Well, where to start! For the past 4 years all my life seems to be is a run of bad luck which seems to be ever-lasting. The problem is its the emotional, more than the phsical which hurts you more . I feel as if i cannot tell anyone around me or they'll just laugh, or won't know what to say. Lets start from the beginning...
    It was when i was 11, almost 12, and it was April Fools (April 1st) 2004. After school i went out with my best friend and a couple of other girls. We went to a local wood and messed about - playing hide and seek etc. At the end of the night me and my best friend sayed bye to everyone and set off home. We lived on the same street. On the way home we had to cross a main road. Unfortunately i didn't go to the crossings. The last thing i remember was walking up the street before the main road and then 5 minutes later being face down on the floor. I had been hit by a coach at 35mph. I couldn't move and i could hear my best friend sobbing - she had seen it all. Luckily i got through with no broken bones and just some bruising, but i lost a best friend.

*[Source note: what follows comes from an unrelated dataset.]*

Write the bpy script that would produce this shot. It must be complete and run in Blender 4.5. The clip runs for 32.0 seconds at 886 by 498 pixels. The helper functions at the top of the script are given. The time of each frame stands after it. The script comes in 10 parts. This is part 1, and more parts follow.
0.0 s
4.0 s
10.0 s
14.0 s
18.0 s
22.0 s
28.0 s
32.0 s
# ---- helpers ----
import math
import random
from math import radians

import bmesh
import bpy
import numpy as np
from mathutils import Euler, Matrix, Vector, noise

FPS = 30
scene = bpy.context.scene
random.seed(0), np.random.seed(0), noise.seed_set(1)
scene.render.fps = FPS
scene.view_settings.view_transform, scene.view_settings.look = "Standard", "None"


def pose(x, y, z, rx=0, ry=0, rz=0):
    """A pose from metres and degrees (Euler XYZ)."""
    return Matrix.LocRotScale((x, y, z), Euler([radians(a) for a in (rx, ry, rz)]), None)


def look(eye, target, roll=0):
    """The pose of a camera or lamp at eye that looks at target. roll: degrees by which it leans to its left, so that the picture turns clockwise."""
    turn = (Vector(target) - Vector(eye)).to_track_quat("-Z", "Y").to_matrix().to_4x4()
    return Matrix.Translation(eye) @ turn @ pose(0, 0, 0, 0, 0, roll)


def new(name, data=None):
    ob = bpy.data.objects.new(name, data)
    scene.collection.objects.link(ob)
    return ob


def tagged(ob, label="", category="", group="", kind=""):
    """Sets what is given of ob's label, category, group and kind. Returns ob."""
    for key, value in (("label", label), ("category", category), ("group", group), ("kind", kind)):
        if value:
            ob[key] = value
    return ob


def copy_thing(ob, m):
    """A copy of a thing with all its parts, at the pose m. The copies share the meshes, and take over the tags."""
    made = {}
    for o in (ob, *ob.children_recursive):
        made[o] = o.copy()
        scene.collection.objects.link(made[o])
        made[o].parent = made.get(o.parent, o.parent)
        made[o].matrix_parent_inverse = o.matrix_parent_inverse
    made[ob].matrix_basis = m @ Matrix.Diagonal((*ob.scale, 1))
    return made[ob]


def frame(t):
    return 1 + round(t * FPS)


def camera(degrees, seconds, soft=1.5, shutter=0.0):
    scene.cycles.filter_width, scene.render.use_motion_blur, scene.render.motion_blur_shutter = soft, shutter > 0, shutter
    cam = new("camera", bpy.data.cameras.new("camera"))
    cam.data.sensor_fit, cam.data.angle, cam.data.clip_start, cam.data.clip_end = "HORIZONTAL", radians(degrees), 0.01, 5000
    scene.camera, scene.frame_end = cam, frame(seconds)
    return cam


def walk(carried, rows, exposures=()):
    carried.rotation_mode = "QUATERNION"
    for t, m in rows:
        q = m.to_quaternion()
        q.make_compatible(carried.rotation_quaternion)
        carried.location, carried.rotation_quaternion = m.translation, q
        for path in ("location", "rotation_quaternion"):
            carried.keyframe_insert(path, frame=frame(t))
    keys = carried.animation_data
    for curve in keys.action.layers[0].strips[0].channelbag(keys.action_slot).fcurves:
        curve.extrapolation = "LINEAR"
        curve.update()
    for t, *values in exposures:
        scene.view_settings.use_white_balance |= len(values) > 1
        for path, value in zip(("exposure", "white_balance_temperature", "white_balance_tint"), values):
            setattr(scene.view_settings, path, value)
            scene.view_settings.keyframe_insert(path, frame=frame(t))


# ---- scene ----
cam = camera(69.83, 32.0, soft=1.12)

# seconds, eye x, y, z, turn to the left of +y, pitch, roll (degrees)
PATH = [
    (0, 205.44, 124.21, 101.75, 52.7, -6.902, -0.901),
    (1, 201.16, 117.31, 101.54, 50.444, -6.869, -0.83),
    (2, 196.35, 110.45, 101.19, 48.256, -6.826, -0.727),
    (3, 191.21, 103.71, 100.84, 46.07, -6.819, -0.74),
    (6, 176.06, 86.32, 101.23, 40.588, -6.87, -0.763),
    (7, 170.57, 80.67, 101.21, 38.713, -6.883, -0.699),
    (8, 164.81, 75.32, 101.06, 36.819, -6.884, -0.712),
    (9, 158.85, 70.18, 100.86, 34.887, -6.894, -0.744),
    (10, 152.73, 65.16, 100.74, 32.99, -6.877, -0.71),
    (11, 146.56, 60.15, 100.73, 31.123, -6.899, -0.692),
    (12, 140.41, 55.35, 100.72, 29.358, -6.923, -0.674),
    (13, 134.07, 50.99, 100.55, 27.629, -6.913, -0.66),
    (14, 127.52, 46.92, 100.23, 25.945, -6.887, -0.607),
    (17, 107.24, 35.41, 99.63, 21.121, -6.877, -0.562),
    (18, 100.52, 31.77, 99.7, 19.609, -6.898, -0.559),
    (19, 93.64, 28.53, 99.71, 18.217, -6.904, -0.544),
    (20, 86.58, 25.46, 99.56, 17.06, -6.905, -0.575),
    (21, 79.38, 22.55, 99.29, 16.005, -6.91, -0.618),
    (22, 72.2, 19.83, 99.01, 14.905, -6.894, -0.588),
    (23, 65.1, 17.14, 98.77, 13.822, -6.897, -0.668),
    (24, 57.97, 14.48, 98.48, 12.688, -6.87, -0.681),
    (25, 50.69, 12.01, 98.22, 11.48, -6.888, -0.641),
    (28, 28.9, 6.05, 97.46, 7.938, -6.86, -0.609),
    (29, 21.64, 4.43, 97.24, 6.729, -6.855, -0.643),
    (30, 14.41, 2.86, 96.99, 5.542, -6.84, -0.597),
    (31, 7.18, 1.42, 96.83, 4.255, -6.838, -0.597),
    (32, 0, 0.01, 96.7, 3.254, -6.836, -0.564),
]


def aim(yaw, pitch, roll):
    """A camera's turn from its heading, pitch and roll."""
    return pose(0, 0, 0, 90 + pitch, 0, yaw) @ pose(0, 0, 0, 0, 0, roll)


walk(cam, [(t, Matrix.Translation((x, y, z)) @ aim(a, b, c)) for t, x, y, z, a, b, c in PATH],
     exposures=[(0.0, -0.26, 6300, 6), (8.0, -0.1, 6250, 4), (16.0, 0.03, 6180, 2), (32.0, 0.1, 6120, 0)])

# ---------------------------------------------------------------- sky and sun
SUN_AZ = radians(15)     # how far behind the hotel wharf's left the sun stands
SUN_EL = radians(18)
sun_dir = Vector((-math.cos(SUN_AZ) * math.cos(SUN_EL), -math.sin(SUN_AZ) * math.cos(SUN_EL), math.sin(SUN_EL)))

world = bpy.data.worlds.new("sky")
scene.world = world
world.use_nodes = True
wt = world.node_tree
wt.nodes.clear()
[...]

    In that same year my brother broke his thumb, my mum broke her ankle, i broke an arm playing netball and my grandma was admitted to hopital - luckily we all were alright.

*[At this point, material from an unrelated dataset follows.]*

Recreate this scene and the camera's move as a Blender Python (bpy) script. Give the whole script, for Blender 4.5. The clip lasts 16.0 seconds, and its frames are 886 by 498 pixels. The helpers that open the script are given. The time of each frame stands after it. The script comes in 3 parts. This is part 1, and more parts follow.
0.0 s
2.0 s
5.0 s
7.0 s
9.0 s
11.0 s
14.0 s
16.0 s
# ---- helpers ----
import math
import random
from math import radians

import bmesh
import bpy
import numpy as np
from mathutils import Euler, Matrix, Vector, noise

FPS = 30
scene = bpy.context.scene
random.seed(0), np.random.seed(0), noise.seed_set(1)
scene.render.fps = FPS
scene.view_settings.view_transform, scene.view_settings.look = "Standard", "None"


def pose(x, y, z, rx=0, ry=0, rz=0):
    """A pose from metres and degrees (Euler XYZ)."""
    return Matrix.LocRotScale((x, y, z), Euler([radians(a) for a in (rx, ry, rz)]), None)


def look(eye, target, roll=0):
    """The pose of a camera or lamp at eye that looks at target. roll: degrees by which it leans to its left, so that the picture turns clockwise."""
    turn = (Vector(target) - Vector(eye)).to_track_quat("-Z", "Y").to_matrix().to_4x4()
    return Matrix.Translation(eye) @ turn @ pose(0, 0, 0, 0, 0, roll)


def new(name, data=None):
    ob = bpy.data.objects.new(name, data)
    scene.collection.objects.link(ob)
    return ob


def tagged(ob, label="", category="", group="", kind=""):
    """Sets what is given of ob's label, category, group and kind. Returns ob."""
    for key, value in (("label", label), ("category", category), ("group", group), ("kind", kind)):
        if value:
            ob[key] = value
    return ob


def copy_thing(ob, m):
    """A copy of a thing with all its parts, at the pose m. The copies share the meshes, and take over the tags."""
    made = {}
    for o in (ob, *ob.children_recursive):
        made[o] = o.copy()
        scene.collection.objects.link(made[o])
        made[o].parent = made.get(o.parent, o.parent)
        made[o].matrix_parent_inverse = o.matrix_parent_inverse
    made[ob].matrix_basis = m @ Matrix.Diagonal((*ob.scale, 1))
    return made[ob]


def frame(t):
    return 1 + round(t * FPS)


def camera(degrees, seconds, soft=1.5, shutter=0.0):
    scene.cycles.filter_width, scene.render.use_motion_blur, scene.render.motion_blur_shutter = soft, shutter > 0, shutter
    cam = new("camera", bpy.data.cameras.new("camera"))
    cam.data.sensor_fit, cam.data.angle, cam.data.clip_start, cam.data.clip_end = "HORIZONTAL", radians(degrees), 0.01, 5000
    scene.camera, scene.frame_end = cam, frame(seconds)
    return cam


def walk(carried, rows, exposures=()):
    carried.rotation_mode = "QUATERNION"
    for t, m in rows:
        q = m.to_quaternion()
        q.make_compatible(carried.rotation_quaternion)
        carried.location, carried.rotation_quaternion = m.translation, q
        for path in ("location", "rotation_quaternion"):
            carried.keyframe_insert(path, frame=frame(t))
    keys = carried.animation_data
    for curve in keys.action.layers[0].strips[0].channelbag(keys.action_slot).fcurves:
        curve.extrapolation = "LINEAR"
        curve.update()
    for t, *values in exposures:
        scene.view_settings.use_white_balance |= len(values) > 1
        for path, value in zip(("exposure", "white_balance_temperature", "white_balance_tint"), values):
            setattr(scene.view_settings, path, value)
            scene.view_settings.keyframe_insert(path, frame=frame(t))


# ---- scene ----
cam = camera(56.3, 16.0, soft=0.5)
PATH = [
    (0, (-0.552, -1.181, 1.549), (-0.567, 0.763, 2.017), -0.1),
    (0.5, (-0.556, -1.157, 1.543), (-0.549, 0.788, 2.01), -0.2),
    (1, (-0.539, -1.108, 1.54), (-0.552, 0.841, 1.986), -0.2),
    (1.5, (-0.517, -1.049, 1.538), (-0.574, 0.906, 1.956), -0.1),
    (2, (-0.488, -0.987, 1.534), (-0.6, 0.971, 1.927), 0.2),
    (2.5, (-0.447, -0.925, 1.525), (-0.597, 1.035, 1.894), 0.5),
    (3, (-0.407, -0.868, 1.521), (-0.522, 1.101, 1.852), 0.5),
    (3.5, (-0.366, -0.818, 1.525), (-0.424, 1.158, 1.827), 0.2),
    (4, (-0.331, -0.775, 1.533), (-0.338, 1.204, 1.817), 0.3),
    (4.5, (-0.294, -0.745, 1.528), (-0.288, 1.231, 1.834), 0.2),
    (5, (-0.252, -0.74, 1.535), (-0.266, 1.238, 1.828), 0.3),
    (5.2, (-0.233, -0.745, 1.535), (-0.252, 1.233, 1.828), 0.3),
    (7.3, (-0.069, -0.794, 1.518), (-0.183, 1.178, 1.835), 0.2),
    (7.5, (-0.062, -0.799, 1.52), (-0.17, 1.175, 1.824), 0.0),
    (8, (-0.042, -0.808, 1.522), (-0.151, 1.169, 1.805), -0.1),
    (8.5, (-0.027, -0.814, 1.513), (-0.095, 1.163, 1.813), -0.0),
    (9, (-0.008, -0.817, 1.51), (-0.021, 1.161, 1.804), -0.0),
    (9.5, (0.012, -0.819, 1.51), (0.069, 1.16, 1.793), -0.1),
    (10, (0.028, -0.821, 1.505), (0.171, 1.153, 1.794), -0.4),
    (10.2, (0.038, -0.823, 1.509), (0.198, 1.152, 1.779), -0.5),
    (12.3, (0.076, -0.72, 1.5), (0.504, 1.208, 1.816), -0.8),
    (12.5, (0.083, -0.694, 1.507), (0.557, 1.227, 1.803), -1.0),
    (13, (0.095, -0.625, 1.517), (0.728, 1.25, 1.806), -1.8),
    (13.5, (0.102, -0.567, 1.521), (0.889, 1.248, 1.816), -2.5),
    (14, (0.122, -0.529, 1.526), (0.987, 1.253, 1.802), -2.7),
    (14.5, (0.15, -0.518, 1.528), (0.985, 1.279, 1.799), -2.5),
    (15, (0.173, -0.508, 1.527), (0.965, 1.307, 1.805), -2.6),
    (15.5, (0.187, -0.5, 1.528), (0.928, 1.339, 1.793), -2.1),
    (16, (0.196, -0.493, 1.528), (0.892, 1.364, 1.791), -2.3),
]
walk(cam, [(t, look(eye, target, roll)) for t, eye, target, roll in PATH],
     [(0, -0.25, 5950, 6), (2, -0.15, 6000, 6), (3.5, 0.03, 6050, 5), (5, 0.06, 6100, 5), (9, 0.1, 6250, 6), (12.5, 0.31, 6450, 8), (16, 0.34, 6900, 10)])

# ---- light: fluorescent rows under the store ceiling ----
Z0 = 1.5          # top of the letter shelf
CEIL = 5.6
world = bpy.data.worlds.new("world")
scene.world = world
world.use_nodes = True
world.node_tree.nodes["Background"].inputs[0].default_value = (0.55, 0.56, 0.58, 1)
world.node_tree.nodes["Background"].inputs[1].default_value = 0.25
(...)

    Then until recently, with only a few fallouts, things seemed to be on the up. However then the month of November 2006 came. It was the worst month of my entire life. It started when my brothers long-term girlfriend dumped him. He was distraught - he had gone down to propose to her and she wanted to end it. Apparently he had told her he cheated on her - even though he hadn't. He came home and we ( the family) supported him. He wasn't taking any of it. Then on  November 3rd we got a phone call from my brothers best friend saying he had just text her saing he was going to kill himself. We dashed to the front room - he ad gone. We rushed upstairs and kicked the bathroom door down - he had climbed through the window. We got into his laptop and found a suicide lettter. We rang the police and they kept tapping his phone . He kept on texting people so we knew he was alive. In the end the police found him he was halfway through over 150 pills in his university dorm when he called out for help. We were glad he was home when he returned home safe. We though he was getting better. Then on the 20th November my Grandma was rushed into hospital, she had collapsed at home. I, the next day, went to school worried. when i got home i saw my dad upset and my mum helping him - my grandma had died of respitory arrest. She had had lung cancer and she told none of us - she was only 62. Then 3 days later, when my brother was staying at his friends, we got another phone call. He had stormed out after seeing his ex on the internet with another lad. He hads flipped. for 3 days we were chasing him around the country - he was mentally unstable and 7 police forces were on the case. He wanted to see his friend and she agreed but with plain clothes officers. She met him and he was definetly unwell he was muttering to himself, jumpy had turned his clothes inside out so people wouldn't notice him and she was scared so the police jumped him and took him to a mental illness unit. He wouldn't talk to us for 2 weeks. He went on medication and is now MUCH better.
    So after that nightmare of a month things couldn't get worse. Until 3 weeks ago. Myself, my mum and my dad went on holiday to Egypt, leaving my brother at home looking looking after the animals. Ash, one of our dogs had been abit poorly before we went but was on medication and seemed to be getting better. Then when we returned i went searching for him. i couldn't find him. He had died on the tuesday - 3 days previously. The guilt i am feeling right now is unrelateable.
    That seems to be it at the moment.